■ **PROBLEM DESCRIPTION**: Reproduce the span that opens at the line containing "scene.camera, scene.frame_end = cam, frame(seconds)" and closes at the line containing "q.make_compatible(carried.rotation_quaternion)", both lines included, without alteration and without any other line.

--- start DATASET SECTION ---

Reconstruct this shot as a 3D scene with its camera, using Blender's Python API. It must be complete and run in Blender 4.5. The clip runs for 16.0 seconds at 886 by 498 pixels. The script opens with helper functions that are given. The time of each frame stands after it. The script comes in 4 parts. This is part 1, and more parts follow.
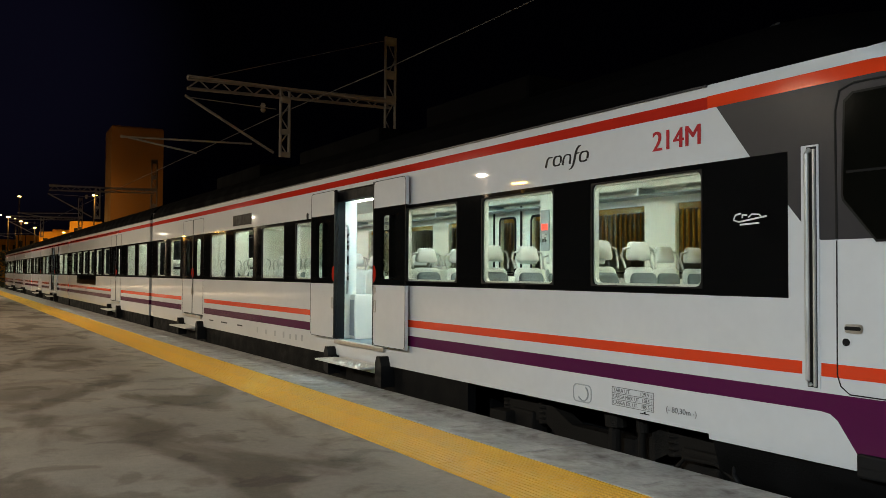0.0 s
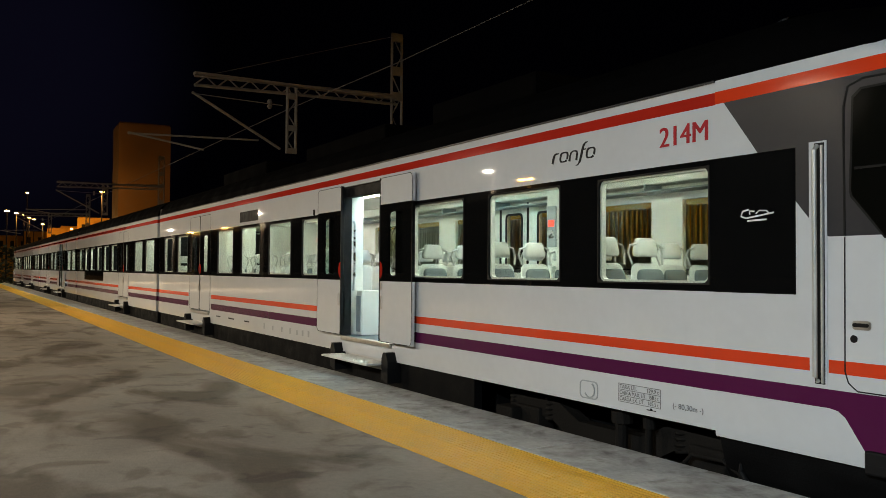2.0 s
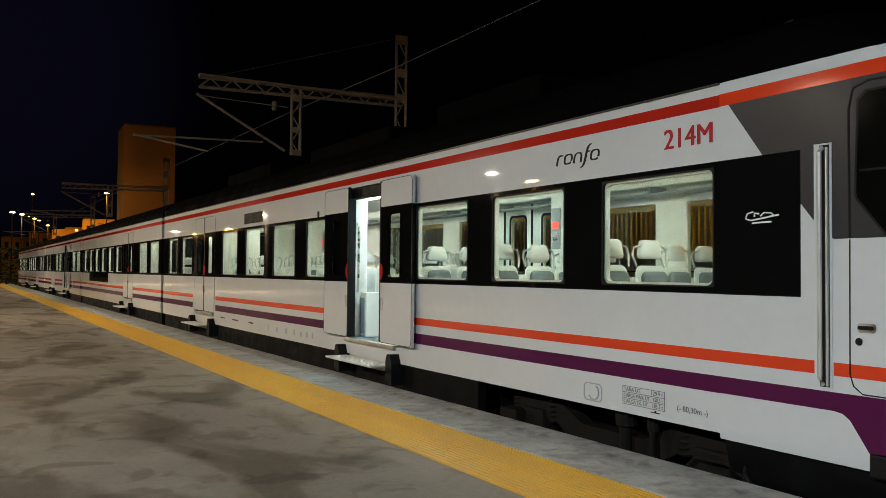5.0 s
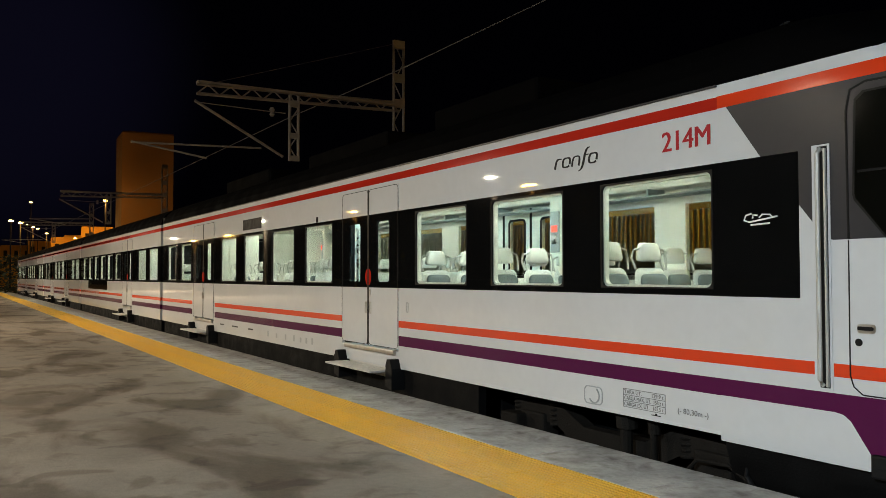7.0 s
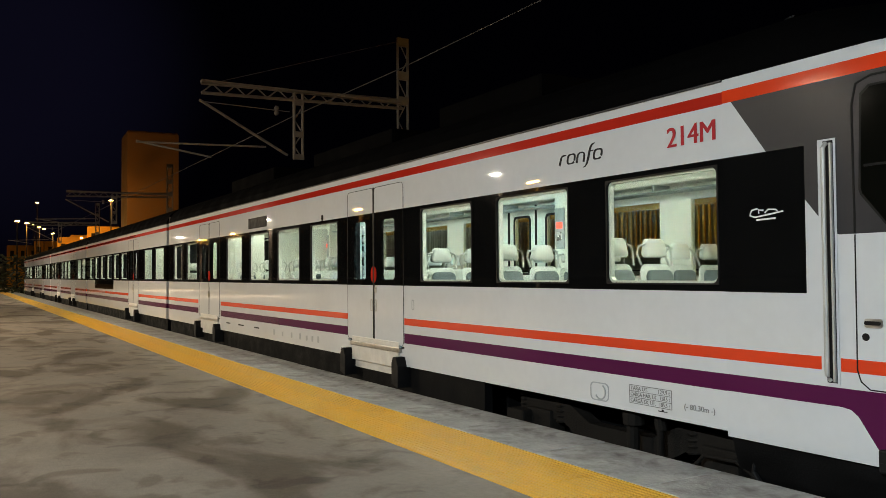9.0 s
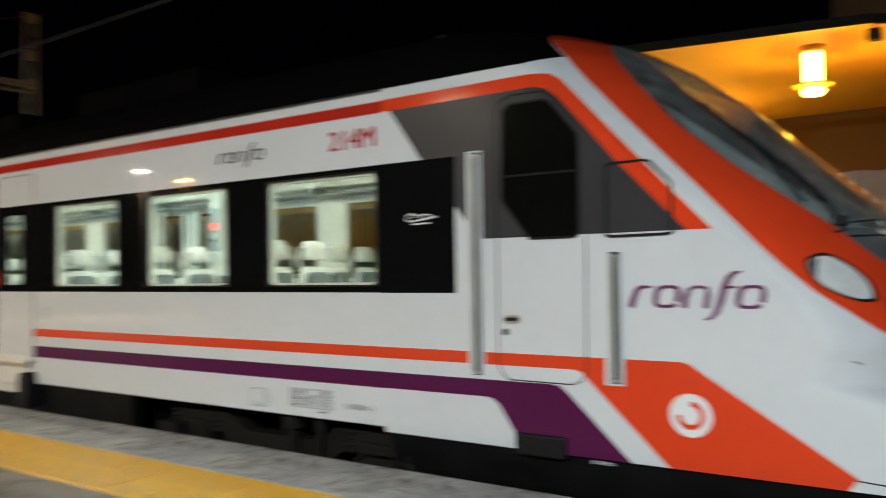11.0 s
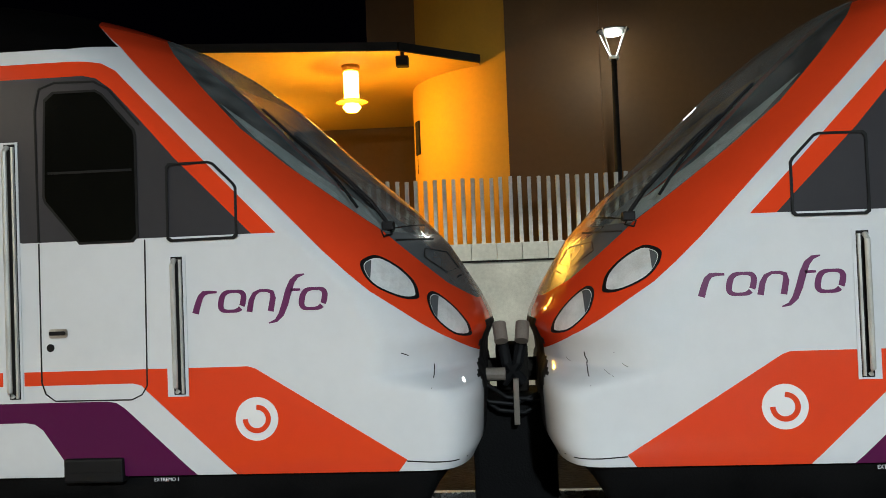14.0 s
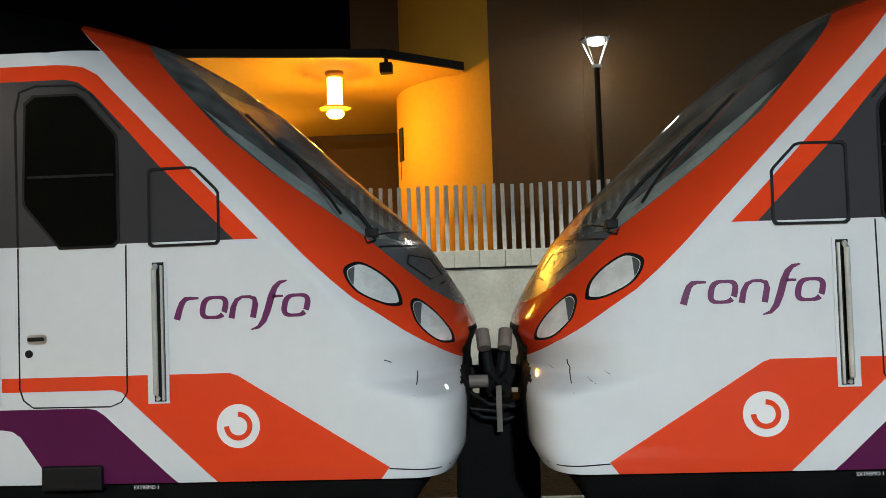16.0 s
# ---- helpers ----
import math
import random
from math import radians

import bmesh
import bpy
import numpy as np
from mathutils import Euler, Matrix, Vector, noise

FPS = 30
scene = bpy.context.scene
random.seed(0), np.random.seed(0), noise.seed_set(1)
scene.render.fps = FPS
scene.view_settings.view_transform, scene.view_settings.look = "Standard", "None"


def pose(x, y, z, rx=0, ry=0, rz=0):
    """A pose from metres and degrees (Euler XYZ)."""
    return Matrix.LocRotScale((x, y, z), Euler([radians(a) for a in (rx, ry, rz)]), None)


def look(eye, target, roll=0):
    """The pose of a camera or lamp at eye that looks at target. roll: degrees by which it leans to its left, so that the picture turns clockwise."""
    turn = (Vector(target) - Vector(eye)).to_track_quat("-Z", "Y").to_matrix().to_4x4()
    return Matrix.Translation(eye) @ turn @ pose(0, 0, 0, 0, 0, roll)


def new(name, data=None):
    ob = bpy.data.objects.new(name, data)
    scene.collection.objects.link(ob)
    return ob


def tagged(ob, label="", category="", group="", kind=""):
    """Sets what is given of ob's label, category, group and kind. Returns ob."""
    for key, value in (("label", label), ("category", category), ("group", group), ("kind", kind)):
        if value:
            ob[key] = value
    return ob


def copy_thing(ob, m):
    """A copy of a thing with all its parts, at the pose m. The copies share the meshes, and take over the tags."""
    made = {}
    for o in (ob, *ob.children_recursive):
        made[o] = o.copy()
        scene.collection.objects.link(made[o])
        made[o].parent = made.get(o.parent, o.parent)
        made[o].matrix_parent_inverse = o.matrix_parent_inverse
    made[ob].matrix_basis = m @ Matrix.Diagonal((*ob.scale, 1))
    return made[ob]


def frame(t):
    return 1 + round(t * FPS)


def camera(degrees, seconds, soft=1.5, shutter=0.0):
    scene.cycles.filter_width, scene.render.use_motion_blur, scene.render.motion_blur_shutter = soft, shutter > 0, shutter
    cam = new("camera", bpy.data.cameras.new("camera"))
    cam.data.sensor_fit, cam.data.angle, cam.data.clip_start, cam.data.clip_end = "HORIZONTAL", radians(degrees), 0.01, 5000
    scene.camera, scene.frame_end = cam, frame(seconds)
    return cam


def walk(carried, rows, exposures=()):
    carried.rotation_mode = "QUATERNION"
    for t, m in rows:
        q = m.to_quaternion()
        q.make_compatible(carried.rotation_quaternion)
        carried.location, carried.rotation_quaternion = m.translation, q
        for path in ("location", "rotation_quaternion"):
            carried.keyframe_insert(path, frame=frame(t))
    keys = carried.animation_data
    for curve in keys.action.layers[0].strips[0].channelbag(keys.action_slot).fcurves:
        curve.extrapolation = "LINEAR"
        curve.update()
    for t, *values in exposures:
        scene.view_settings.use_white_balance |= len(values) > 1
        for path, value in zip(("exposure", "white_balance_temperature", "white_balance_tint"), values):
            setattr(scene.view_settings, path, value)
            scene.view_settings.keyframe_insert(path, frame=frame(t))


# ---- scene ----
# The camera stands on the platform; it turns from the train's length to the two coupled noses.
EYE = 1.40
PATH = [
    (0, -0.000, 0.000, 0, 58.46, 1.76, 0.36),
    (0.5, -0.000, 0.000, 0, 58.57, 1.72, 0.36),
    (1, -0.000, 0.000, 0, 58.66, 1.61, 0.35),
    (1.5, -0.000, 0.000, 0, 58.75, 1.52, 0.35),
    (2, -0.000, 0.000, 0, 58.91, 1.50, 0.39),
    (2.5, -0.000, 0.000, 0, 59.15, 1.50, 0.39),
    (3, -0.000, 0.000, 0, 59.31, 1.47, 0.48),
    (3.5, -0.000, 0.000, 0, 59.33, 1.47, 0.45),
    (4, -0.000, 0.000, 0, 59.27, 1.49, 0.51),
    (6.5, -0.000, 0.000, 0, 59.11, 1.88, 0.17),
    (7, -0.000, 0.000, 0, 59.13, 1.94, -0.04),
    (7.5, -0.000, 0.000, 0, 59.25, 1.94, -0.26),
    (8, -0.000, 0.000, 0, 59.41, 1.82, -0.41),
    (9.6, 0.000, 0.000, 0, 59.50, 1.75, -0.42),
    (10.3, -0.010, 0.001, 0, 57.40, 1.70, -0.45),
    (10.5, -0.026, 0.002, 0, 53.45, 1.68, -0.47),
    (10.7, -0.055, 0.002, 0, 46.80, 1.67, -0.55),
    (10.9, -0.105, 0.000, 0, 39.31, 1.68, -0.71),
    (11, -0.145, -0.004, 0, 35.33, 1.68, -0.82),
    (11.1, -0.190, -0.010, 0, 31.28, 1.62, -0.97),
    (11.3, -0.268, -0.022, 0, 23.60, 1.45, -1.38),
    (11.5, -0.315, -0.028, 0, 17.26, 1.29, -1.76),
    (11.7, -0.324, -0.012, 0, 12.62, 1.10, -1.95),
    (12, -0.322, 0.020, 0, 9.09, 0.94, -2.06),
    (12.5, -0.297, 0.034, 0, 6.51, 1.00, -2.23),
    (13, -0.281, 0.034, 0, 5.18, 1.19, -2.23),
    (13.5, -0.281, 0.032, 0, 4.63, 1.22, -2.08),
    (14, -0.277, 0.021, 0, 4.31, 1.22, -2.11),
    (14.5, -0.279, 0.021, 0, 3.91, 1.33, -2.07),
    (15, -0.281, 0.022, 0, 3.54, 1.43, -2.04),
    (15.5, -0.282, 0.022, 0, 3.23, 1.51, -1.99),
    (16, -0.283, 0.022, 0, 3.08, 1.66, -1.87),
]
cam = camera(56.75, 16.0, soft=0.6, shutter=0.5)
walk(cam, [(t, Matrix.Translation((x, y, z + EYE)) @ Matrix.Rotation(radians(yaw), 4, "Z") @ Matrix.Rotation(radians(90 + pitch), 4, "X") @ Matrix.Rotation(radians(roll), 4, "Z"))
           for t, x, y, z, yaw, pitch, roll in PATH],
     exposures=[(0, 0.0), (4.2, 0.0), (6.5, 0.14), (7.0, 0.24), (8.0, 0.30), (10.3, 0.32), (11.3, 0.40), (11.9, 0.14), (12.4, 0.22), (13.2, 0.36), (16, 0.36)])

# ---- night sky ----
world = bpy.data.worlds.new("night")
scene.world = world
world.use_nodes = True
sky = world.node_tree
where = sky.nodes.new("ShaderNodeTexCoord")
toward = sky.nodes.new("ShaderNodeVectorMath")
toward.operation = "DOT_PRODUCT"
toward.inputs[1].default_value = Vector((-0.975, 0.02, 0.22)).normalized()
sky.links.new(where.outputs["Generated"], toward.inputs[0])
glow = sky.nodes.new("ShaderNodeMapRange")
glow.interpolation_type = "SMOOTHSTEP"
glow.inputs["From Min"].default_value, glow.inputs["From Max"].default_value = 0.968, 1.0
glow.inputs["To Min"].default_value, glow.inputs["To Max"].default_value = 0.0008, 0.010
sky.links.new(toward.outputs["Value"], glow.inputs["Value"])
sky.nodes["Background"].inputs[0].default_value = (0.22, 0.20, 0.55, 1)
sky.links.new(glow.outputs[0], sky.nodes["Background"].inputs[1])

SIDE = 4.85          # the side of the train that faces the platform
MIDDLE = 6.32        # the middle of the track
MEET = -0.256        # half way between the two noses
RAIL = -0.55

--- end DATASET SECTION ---

■ **TASK RESULT**:
    scene.camera, scene.frame_end = cam, frame(seconds)
    return cam


def walk(carried, rows, exposures=()):
    carried.rotation_mode = "QUATERNION"
    for t, m in rows:
        q = m.to_quaternion()
        q.make_compatible(carried.rotation_quaternion)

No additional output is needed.